(Work to complete): Quote the listing in full, exactly as given, minus any pictures.

----

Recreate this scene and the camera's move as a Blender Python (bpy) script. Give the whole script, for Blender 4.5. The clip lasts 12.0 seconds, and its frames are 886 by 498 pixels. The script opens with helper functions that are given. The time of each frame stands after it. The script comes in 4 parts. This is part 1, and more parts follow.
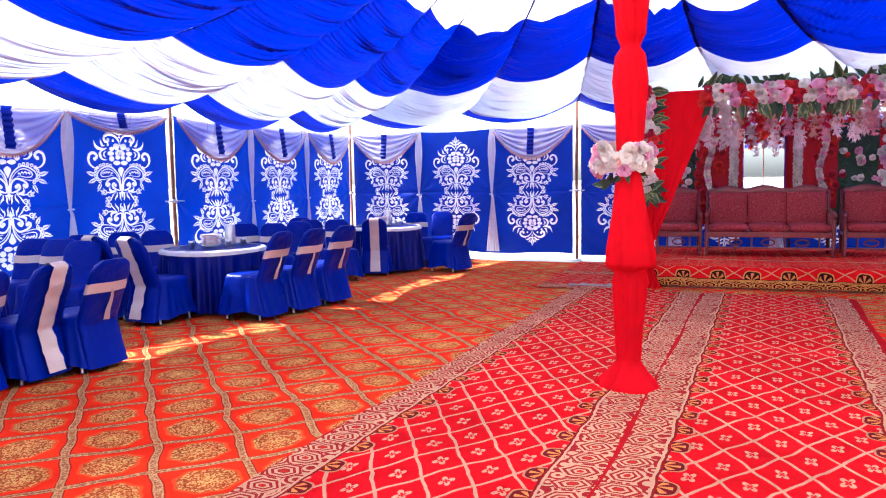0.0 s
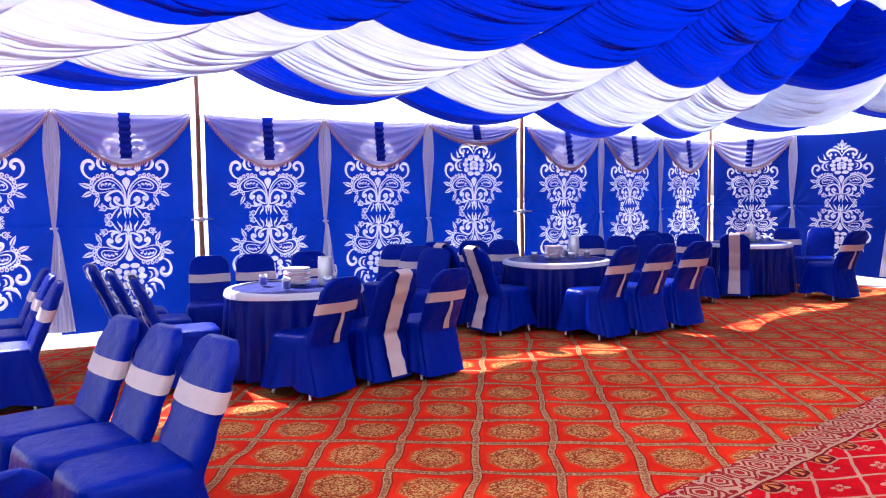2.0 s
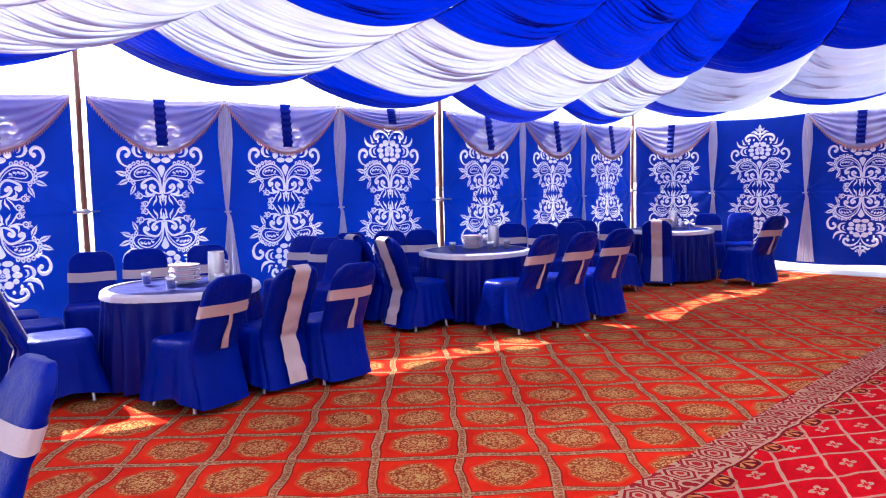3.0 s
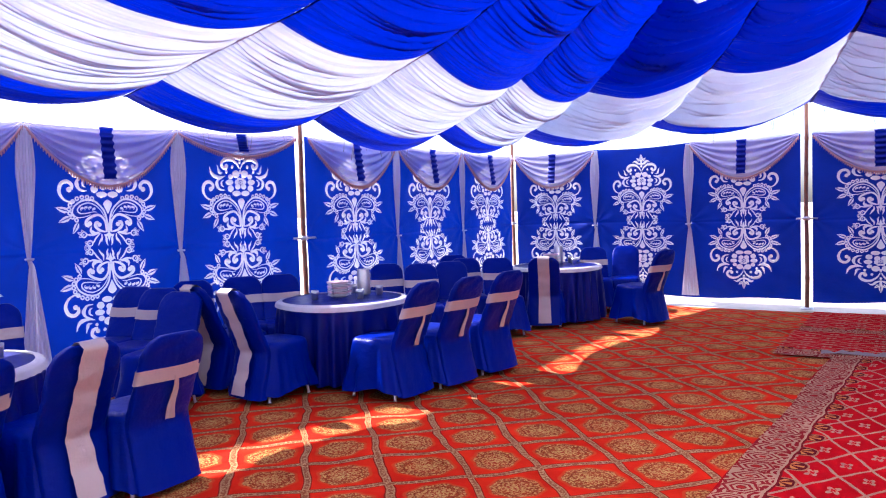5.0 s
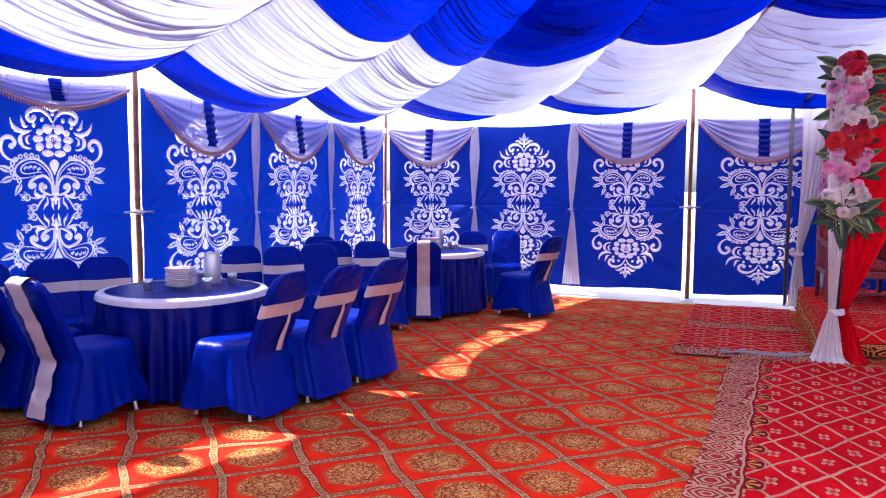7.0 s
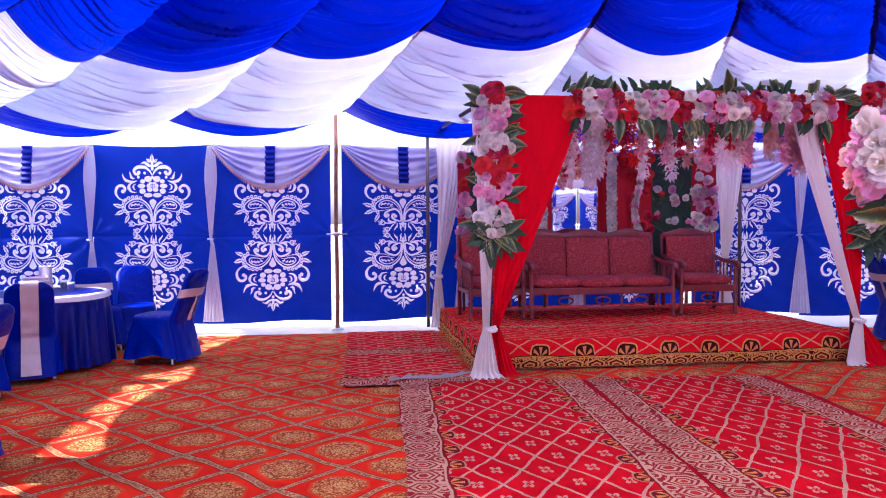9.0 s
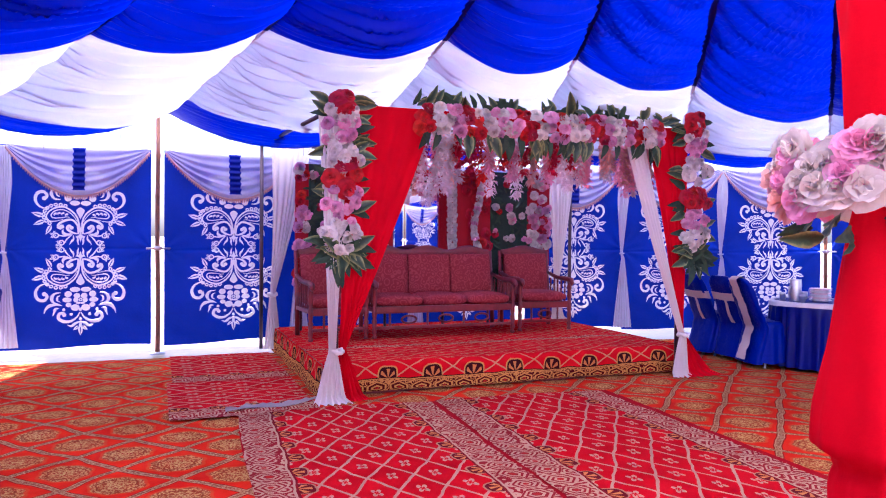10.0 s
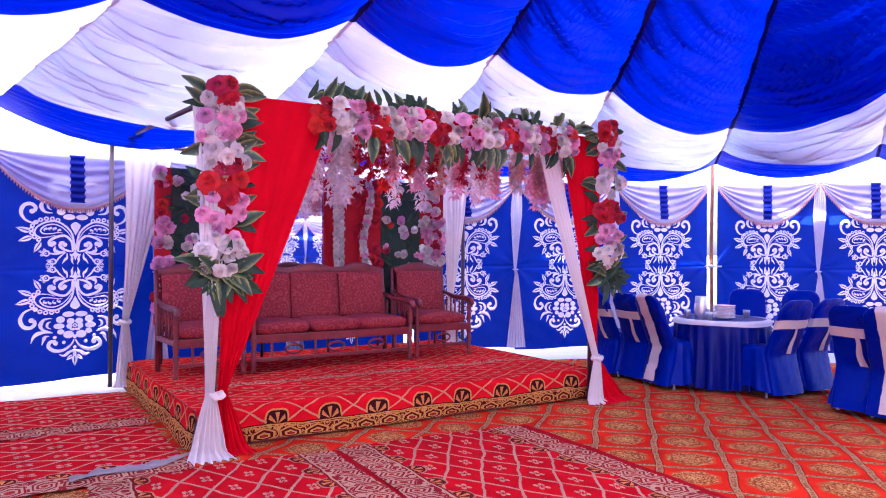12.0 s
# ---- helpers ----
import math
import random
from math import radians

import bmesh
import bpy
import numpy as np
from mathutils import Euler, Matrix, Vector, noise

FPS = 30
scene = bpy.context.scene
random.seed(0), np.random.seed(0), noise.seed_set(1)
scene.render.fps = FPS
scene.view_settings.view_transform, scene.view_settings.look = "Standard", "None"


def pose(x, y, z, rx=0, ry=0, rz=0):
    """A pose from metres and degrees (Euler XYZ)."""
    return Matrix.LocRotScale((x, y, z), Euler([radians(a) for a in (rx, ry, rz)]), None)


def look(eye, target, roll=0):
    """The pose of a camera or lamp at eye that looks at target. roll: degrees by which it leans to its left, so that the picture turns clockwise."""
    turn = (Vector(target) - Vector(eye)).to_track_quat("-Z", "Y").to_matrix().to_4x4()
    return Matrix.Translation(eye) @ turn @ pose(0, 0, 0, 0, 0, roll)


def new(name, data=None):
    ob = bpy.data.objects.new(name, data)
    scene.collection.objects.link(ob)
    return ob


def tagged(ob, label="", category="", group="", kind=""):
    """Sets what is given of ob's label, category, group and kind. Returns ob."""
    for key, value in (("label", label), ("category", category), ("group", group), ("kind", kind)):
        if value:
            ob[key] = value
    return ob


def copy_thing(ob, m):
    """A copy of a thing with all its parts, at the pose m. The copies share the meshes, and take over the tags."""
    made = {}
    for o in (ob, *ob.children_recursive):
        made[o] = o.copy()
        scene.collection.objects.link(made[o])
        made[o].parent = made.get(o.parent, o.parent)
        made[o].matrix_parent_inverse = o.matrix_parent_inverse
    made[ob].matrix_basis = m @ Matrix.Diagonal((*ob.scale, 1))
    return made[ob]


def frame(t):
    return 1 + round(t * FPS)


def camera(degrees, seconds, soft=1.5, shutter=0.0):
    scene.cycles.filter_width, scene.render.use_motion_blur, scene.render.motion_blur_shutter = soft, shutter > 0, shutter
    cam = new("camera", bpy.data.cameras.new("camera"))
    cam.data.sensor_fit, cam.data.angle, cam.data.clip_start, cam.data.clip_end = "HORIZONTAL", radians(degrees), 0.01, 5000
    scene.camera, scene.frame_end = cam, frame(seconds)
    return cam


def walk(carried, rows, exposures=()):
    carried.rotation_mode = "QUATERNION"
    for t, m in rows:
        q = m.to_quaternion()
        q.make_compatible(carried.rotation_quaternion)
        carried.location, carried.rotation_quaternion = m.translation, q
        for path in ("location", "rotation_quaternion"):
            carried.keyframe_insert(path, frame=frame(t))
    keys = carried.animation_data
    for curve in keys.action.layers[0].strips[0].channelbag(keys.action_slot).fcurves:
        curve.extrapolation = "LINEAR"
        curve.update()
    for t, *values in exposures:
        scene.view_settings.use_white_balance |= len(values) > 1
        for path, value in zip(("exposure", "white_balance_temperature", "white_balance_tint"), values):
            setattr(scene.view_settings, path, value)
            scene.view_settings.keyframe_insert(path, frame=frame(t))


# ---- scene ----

----

(Full output):
Recreate this scene and the camera's move as a Blender Python (bpy) script. Give the whole script, for Blender 4.5. The clip lasts 12.0 seconds, and its frames are 886 by 498 pixels. The script opens with helper functions that are given. The time of each frame stands after it. The script comes in 4 parts. This is part 1, and more parts follow.
0.0 s
2.0 s
3.0 s
5.0 s
7.0 s
9.0 s
10.0 s
12.0 s
# ---- helpers ----
import math
import random
from math import radians

import bmesh
import bpy
import numpy as np
from mathutils import Euler, Matrix, Vector, noise

FPS = 30
scene = bpy.context.scene
random.seed(0), np.random.seed(0), noise.seed_set(1)
scene.render.fps = FPS
scene.view_settings.view_transform, scene.view_settings.look = "Standard", "None"


def pose(x, y, z, rx=0, ry=0, rz=0):
    """A pose from metres and degrees (Euler XYZ)."""
    return Matrix.LocRotScale((x, y, z), Euler([radians(a) for a in (rx, ry, rz)]), None)


def look(eye, target, roll=0):
    """The pose of a camera or lamp at eye that looks at target. roll: degrees by which it leans to its left, so that the picture turns clockwise."""
    turn = (Vector(target) - Vector(eye)).to_track_quat("-Z", "Y").to_matrix().to_4x4()
    return Matrix.Translation(eye) @ turn @ pose(0, 0, 0, 0, 0, roll)


def new(name, data=None):
    ob = bpy.data.objects.new(name, data)
    scene.collection.objects.link(ob)
    return ob


def tagged(ob, label="", category="", group="", kind=""):
    """Sets what is given of ob's label, category, group and kind. Returns ob."""
    for key, value in (("label", label), ("category", category), ("group", group), ("kind", kind)):
        if value:
            ob[key] = value
    return ob


def copy_thing(ob, m):
    """A copy of a thing with all its parts, at the pose m. The copies share the meshes, and take over the tags."""
    made = {}
    for o in (ob, *ob.children_recursive):
        made[o] = o.copy()
        scene.collection.objects.link(made[o])
        made[o].parent = made.get(o.parent, o.parent)
        made[o].matrix_parent_inverse = o.matrix_parent_inverse
    made[ob].matrix_basis = m @ Matrix.Diagonal((*ob.scale, 1))
    return made[ob]


def frame(t):
    return 1 + round(t * FPS)


def camera(degrees, seconds, soft=1.5, shutter=0.0):
    scene.cycles.filter_width, scene.render.use_motion_blur, scene.render.motion_blur_shutter = soft, shutter > 0, shutter
    cam = new("camera", bpy.data.cameras.new("camera"))
    cam.data.sensor_fit, cam.data.angle, cam.data.clip_start, cam.data.clip_end = "HORIZONTAL", radians(degrees), 0.01, 5000
    scene.camera, scene.frame_end = cam, frame(seconds)
    return cam


def walk(carried, rows, exposures=()):
    carried.rotation_mode = "QUATERNION"
    for t, m in rows:
        q = m.to_quaternion()
        q.make_compatible(carried.rotation_quaternion)
        carried.location, carried.rotation_quaternion = m.translation, q
        for path in ("location", "rotation_quaternion"):
            carried.keyframe_insert(path, frame=frame(t))
    keys = carried.animation_data
    for curve in keys.action.layers[0].strips[0].channelbag(keys.action_slot).fcurves:
        curve.extrapolation = "LINEAR"
        curve.update()
    for t, *values in exposures:
        scene.view_settings.use_white_balance |= len(values) > 1
        for path, value in zip(("exposure", "white_balance_temperature", "white_balance_tint"), values):
            setattr(scene.view_settings, path, value)
            scene.view_settings.keyframe_insert(path, frame=frame(t))


# ---- scene ----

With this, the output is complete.